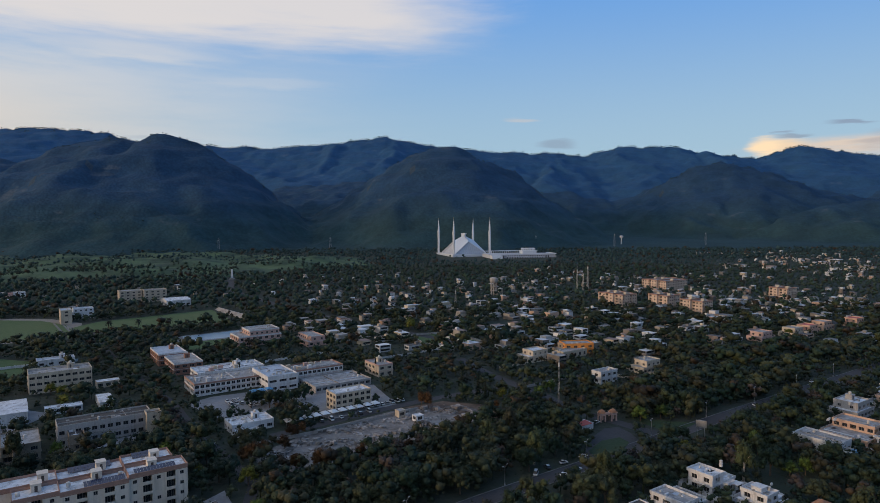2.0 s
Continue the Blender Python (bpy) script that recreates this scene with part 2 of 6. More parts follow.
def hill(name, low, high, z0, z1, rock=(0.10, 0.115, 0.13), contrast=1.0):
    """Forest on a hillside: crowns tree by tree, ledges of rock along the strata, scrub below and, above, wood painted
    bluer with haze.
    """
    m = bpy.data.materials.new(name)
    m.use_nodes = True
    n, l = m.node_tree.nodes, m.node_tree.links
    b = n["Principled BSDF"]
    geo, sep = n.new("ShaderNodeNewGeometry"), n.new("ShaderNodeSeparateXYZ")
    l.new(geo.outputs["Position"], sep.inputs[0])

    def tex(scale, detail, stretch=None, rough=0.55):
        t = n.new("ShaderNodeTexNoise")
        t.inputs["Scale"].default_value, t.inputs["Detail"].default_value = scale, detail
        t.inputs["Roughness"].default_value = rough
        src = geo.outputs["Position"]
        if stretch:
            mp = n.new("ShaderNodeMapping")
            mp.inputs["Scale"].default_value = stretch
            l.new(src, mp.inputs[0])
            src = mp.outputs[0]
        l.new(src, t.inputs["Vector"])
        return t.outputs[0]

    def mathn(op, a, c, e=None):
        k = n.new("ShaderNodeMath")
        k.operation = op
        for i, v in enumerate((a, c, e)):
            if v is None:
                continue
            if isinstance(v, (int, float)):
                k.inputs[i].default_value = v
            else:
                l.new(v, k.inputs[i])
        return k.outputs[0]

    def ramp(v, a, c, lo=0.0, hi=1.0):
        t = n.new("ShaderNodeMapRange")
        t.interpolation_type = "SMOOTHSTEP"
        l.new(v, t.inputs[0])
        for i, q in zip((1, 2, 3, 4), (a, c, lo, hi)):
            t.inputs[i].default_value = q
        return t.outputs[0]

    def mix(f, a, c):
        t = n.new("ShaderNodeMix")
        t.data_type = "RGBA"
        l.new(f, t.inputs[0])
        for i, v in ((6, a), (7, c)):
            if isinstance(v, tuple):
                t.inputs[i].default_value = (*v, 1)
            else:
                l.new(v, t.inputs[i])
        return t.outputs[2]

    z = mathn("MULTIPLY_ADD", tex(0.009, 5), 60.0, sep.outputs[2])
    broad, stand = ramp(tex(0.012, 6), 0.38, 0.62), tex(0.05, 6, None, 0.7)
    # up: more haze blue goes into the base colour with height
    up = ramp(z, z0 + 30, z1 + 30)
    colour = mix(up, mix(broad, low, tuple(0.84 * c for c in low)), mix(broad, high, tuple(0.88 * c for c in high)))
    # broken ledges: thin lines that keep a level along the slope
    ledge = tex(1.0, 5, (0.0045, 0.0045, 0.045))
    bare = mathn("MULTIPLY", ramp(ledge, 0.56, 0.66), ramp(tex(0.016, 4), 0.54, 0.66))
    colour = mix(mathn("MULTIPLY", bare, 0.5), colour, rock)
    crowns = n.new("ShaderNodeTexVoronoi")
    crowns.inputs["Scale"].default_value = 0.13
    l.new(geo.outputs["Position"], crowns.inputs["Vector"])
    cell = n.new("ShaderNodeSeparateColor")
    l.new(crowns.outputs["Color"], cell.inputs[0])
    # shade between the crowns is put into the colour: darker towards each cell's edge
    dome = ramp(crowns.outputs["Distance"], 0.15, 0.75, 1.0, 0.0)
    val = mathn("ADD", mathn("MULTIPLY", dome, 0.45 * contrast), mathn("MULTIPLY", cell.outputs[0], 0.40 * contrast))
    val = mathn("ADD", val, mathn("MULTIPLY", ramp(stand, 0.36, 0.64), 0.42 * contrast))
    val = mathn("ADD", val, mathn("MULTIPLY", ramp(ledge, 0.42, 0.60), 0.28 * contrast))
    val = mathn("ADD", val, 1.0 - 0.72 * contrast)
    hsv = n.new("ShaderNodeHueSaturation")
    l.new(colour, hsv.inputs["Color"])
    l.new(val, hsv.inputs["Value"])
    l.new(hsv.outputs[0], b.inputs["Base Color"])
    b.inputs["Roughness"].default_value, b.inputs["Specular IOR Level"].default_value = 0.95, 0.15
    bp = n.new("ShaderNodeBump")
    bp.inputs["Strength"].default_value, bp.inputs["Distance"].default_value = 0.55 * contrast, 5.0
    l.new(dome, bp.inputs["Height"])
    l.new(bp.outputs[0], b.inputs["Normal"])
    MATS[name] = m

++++

**To do**
Give every line back word for word and leave the pictures out.

**Solution**
2.0 s
Continue the Blender Python (bpy) script that recreates this scene with part 2 of 6. More parts follow.
def hill(name, low, high, z0, z1, rock=(0.10, 0.115, 0.13), contrast=1.0):
    """Forest on a hillside: crowns tree by tree, ledges of rock along the strata, scrub below and, above, wood painted
    bluer with haze.
    """
    m = bpy.data.materials.new(name)
    m.use_nodes = True
    n, l = m.node_tree.nodes, m.node_tree.links
    b = n["Principled BSDF"]
    geo, sep = n.new("ShaderNodeNewGeometry"), n.new("ShaderNodeSeparateXYZ")
    l.new(geo.outputs["Position"], sep.inputs[0])

    def tex(scale, detail, stretch=None, rough=0.55):
        t = n.new("ShaderNodeTexNoise")
        t.inputs["Scale"].default_value, t.inputs["Detail"].default_value = scale, detail
        t.inputs["Roughness"].default_value = rough
        src = geo.outputs["Position"]
        if stretch:
            mp = n.new("ShaderNodeMapping")
            mp.inputs["Scale"].default_value = stretch
            l.new(src, mp.inputs[0])
            src = mp.outputs[0]
        l.new(src, t.inputs["Vector"])
        return t.outputs[0]

    def mathn(op, a, c, e=None):
        k = n.new("ShaderNodeMath")
        k.operation = op
        for i, v in enumerate((a, c, e)):
            if v is None:
                continue
            if isinstance(v, (int, float)):
                k.inputs[i].default_value = v
            else:
                l.new(v, k.inputs[i])
        return k.outputs[0]

    def ramp(v, a, c, lo=0.0, hi=1.0):
        t = n.new("ShaderNodeMapRange")
        t.interpolation_type = "SMOOTHSTEP"
        l.new(v, t.inputs[0])
        for i, q in zip((1, 2, 3, 4), (a, c, lo, hi)):
            t.inputs[i].default_value = q
        return t.outputs[0]

    def mix(f, a, c):
        t = n.new("ShaderNodeMix")
        t.data_type = "RGBA"
        l.new(f, t.inputs[0])
        for i, v in ((6, a), (7, c)):
            if isinstance(v, tuple):
                t.inputs[i].default_value = (*v, 1)
            else:
                l.new(v, t.inputs[i])
        return t.outputs[2]

    z = mathn("MULTIPLY_ADD", tex(0.009, 5), 60.0, sep.outputs[2])
    broad, stand = ramp(tex(0.012, 6), 0.38, 0.62), tex(0.05, 6, None, 0.7)
    # up: more haze blue goes into the base colour with height
    up = ramp(z, z0 + 30, z1 + 30)
    colour = mix(up, mix(broad, low, tuple(0.84 * c for c in low)), mix(broad, high, tuple(0.88 * c for c in high)))
    # broken ledges: thin lines that keep a level along the slope
    ledge = tex(1.0, 5, (0.0045, 0.0045, 0.045))
    bare = mathn("MULTIPLY", ramp(ledge, 0.56, 0.66), ramp(tex(0.016, 4), 0.54, 0.66))
    colour = mix(mathn("MULTIPLY", bare, 0.5), colour, rock)
    crowns = n.new("ShaderNodeTexVoronoi")
    crowns.inputs["Scale"].default_value = 0.13
    l.new(geo.outputs["Position"], crowns.inputs["Vector"])
    cell = n.new("ShaderNodeSeparateColor")
    l.new(crowns.outputs["Color"], cell.inputs[0])
    # shade between the crowns is put into the colour: darker towards each cell's edge
    dome = ramp(crowns.outputs["Distance"], 0.15, 0.75, 1.0, 0.0)
    val = mathn("ADD", mathn("MULTIPLY", dome, 0.45 * contrast), mathn("MULTIPLY", cell.outputs[0], 0.40 * contrast))
    val = mathn("ADD", val, mathn("MULTIPLY", ramp(stand, 0.36, 0.64), 0.42 * contrast))
    val = mathn("ADD", val, mathn("MULTIPLY", ramp(ledge, 0.42, 0.60), 0.28 * contrast))
    val = mathn("ADD", val, 1.0 - 0.72 * contrast)
    hsv = n.new("ShaderNodeHueSaturation")
    l.new(colour, hsv.inputs["Color"])
    l.new(val, hsv.inputs["Value"])
    l.new(hsv.outputs[0], b.inputs["Base Color"])
    b.inputs["Roughness"].default_value, b.inputs["Specular IOR Level"].default_value = 0.95, 0.15
    bp = n.new("ShaderNodeBump")
    bp.inputs["Strength"].default_value, bp.inputs["Distance"].default_value = 0.55 * contrast, 5.0
    l.new(dome, bp.inputs["Height"])
    l.new(bp.outputs[0], b.inputs["Normal"])
    MATS[name] = m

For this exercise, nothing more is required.